* Dataset section *
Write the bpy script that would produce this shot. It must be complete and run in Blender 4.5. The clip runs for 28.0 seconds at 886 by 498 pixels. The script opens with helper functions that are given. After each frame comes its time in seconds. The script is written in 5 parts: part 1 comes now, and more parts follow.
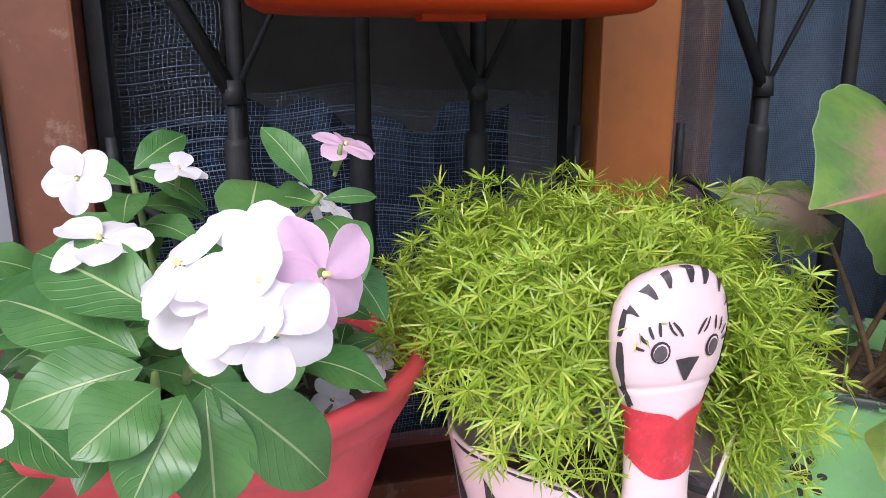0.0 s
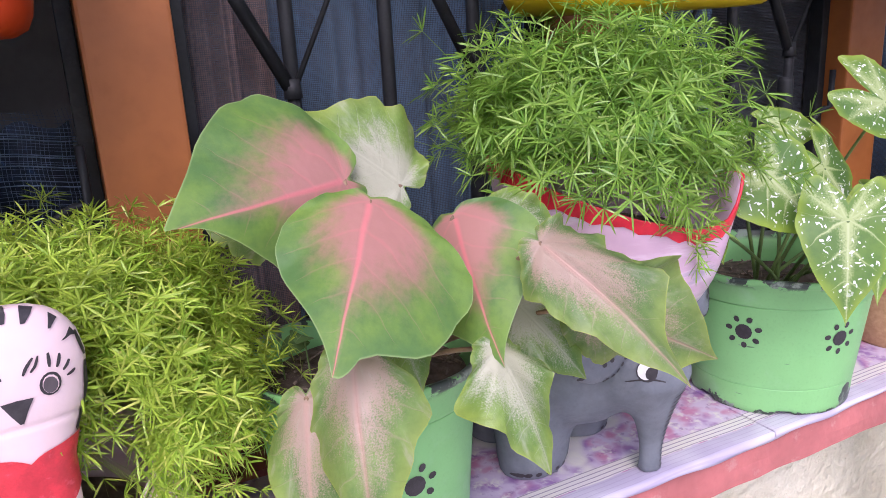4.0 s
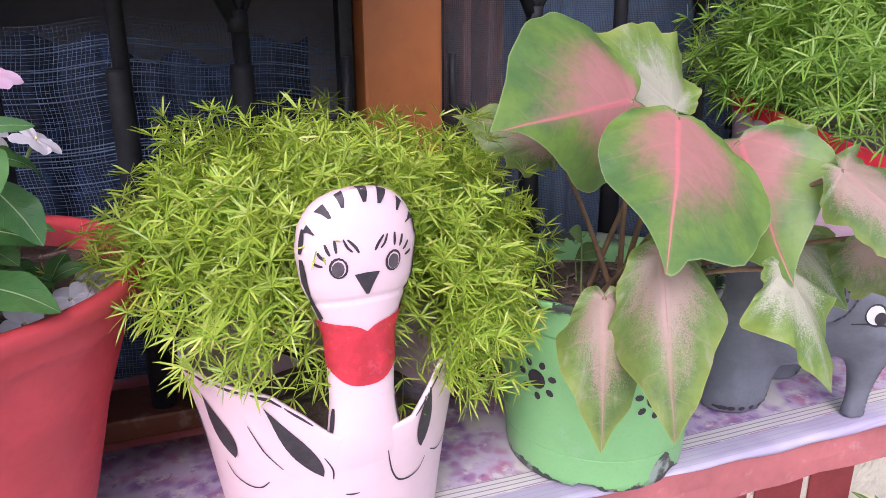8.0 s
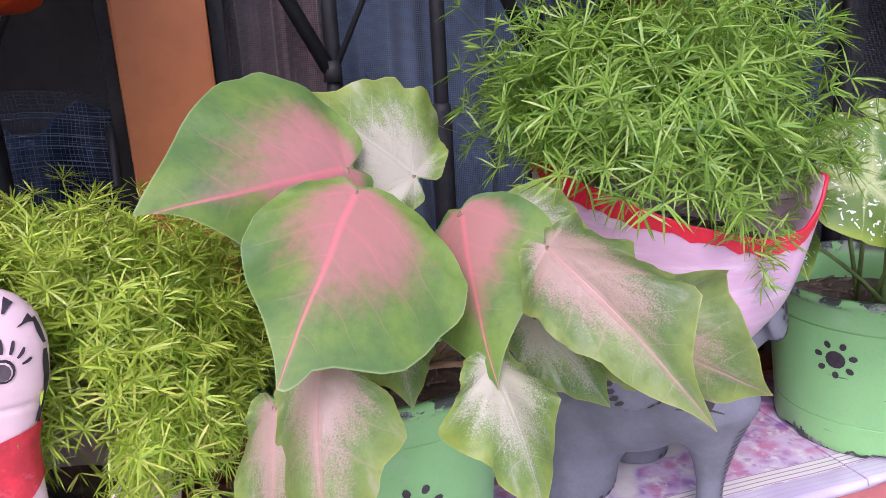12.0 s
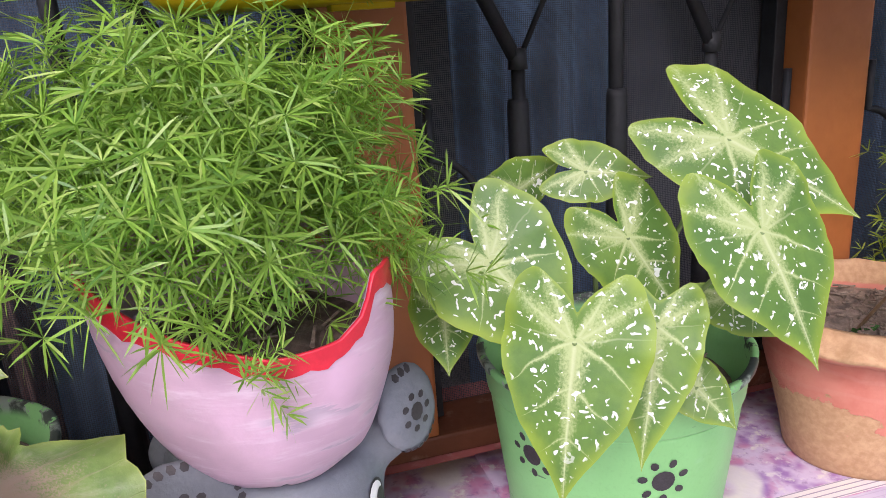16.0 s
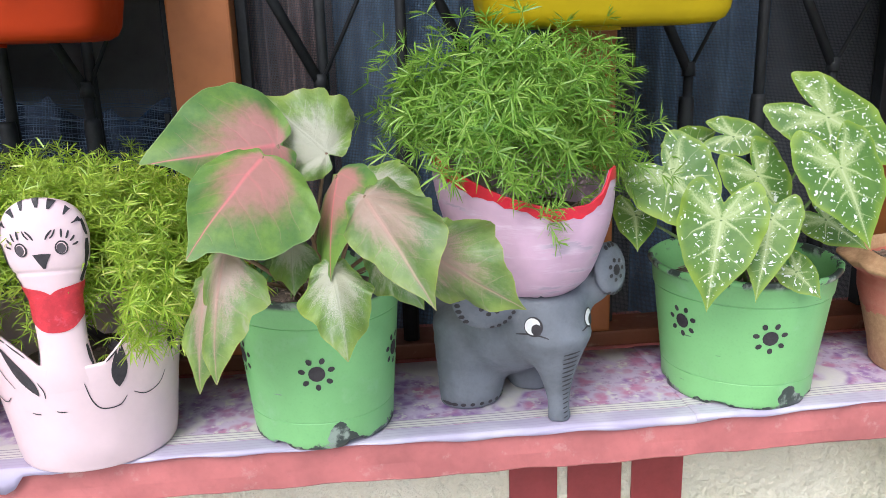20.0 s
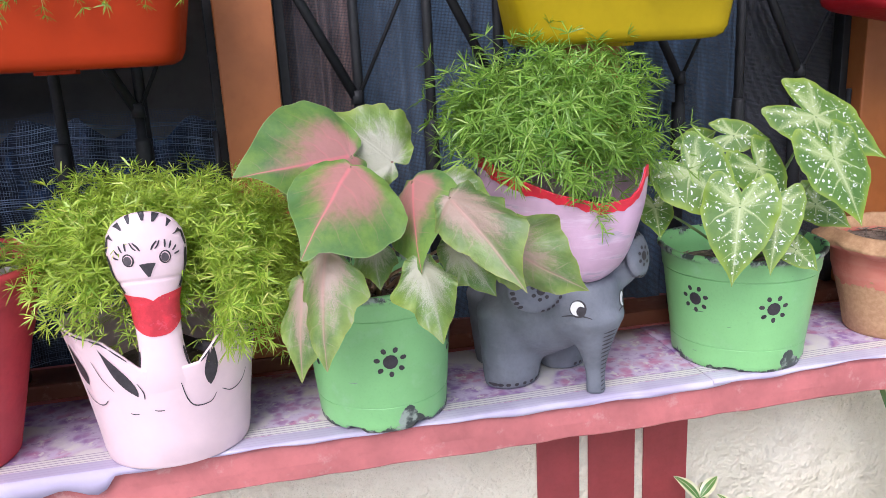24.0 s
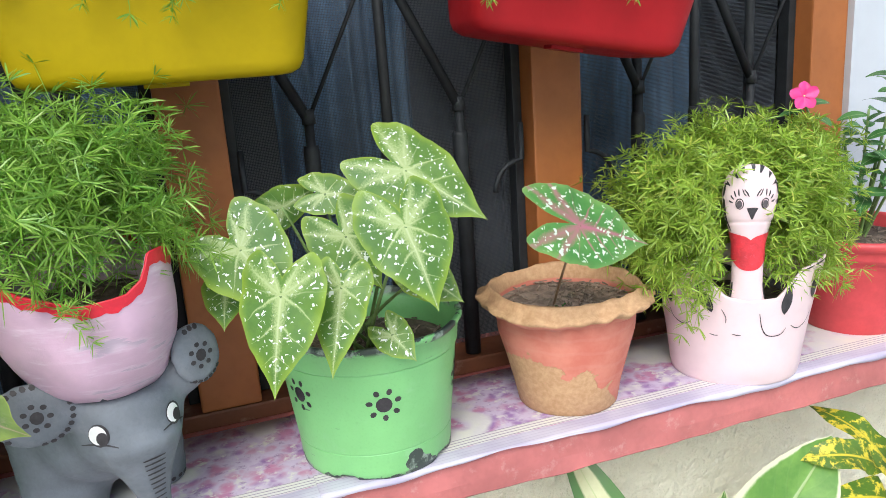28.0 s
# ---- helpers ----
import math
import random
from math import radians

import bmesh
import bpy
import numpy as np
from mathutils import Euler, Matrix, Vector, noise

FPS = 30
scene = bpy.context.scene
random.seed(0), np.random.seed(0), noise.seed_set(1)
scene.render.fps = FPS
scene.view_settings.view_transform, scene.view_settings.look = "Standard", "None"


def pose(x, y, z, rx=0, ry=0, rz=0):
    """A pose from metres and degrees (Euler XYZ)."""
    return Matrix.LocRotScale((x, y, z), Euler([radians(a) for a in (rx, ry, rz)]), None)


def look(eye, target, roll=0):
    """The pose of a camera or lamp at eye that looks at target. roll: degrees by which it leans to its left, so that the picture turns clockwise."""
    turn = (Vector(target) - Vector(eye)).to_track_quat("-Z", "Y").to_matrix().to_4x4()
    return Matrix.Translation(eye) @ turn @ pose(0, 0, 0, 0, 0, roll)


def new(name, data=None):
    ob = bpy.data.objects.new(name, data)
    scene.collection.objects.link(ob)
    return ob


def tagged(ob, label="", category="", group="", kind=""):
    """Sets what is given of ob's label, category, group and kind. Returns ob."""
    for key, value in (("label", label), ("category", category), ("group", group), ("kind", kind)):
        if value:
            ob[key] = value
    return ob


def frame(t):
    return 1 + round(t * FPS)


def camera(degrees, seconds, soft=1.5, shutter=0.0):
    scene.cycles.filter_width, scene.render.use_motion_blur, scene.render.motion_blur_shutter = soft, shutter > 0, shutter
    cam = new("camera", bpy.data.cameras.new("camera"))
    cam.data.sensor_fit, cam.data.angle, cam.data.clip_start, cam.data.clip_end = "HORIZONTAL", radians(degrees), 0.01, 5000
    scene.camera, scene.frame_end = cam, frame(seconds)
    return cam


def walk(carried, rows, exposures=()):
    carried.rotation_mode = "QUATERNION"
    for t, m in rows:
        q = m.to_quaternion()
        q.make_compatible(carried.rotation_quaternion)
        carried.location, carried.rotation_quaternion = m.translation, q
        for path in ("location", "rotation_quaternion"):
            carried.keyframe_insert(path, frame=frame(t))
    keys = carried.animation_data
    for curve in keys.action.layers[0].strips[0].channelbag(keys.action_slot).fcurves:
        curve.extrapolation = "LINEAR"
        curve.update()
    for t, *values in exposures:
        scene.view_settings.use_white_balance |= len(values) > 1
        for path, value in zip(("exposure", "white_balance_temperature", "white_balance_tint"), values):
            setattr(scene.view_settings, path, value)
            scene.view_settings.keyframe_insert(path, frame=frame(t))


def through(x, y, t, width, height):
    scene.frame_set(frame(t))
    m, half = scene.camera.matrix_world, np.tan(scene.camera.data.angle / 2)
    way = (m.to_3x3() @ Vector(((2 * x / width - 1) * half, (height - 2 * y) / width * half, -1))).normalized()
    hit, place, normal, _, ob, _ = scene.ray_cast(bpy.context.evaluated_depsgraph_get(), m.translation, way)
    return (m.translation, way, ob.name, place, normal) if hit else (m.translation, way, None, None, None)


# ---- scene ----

* The exercise *
Drop the images and repeat the data exactly.

* Output for this exercise *
Write the bpy script that would produce this shot. It must be complete and run in Blender 4.5. The clip runs for 28.0 seconds at 886 by 498 pixels. The script opens with helper functions that are given. After each frame comes its time in seconds. The script is written in 5 parts: part 1 comes now, and more parts follow.
0.0 s
4.0 s
8.0 s
12.0 s
16.0 s
20.0 s
24.0 s
28.0 s
# ---- helpers ----
import math
import random
from math import radians

import bmesh
import bpy
import numpy as np
from mathutils import Euler, Matrix, Vector, noise

FPS = 30
scene = bpy.context.scene
random.seed(0), np.random.seed(0), noise.seed_set(1)
scene.render.fps = FPS
scene.view_settings.view_transform, scene.view_settings.look = "Standard", "None"


def pose(x, y, z, rx=0, ry=0, rz=0):
    """A pose from metres and degrees (Euler XYZ)."""
    return Matrix.LocRotScale((x, y, z), Euler([radians(a) for a in (rx, ry, rz)]), None)


def look(eye, target, roll=0):
    """The pose of a camera or lamp at eye that looks at target. roll: degrees by which it leans to its left, so that the picture turns clockwise."""
    turn = (Vector(target) - Vector(eye)).to_track_quat("-Z", "Y").to_matrix().to_4x4()
    return Matrix.Translation(eye) @ turn @ pose(0, 0, 0, 0, 0, roll)


def new(name, data=None):
    ob = bpy.data.objects.new(name, data)
    scene.collection.objects.link(ob)
    return ob


def tagged(ob, label="", category="", group="", kind=""):
    """Sets what is given of ob's label, category, group and kind. Returns ob."""
    for key, value in (("label", label), ("category", category), ("group", group), ("kind", kind)):
        if value:
            ob[key] = value
    return ob


def frame(t):
    return 1 + round(t * FPS)


def camera(degrees, seconds, soft=1.5, shutter=0.0):
    scene.cycles.filter_width, scene.render.use_motion_blur, scene.render.motion_blur_shutter = soft, shutter > 0, shutter
    cam = new("camera", bpy.data.cameras.new("camera"))
    cam.data.sensor_fit, cam.data.angle, cam.data.clip_start, cam.data.clip_end = "HORIZONTAL", radians(degrees), 0.01, 5000
    scene.camera, scene.frame_end = cam, frame(seconds)
    return cam


def walk(carried, rows, exposures=()):
    carried.rotation_mode = "QUATERNION"
    for t, m in rows:
        q = m.to_quaternion()
        q.make_compatible(carried.rotation_quaternion)
        carried.location, carried.rotation_quaternion = m.translation, q
        for path in ("location", "rotation_quaternion"):
            carried.keyframe_insert(path, frame=frame(t))
    keys = carried.animation_data
    for curve in keys.action.layers[0].strips[0].channelbag(keys.action_slot).fcurves:
        curve.extrapolation = "LINEAR"
        curve.update()
    for t, *values in exposures:
        scene.view_settings.use_white_balance |= len(values) > 1
        for path, value in zip(("exposure", "white_balance_temperature", "white_balance_tint"), values):
            setattr(scene.view_settings, path, value)
            scene.view_settings.keyframe_insert(path, frame=frame(t))


def through(x, y, t, width, height):
    scene.frame_set(frame(t))
    m, half = scene.camera.matrix_world, np.tan(scene.camera.data.angle / 2)
    way = (m.to_3x3() @ Vector(((2 * x / width - 1) * half, (height - 2 * y) / width * half, -1))).normalized()
    hit, place, normal, _, ob, _ = scene.ray_cast(bpy.context.evaluated_depsgraph_get(), m.translation, way)
    return (m.translation, way, ob.name, place, normal) if hit else (m.translation, way, None, None, None)


# ---- scene ----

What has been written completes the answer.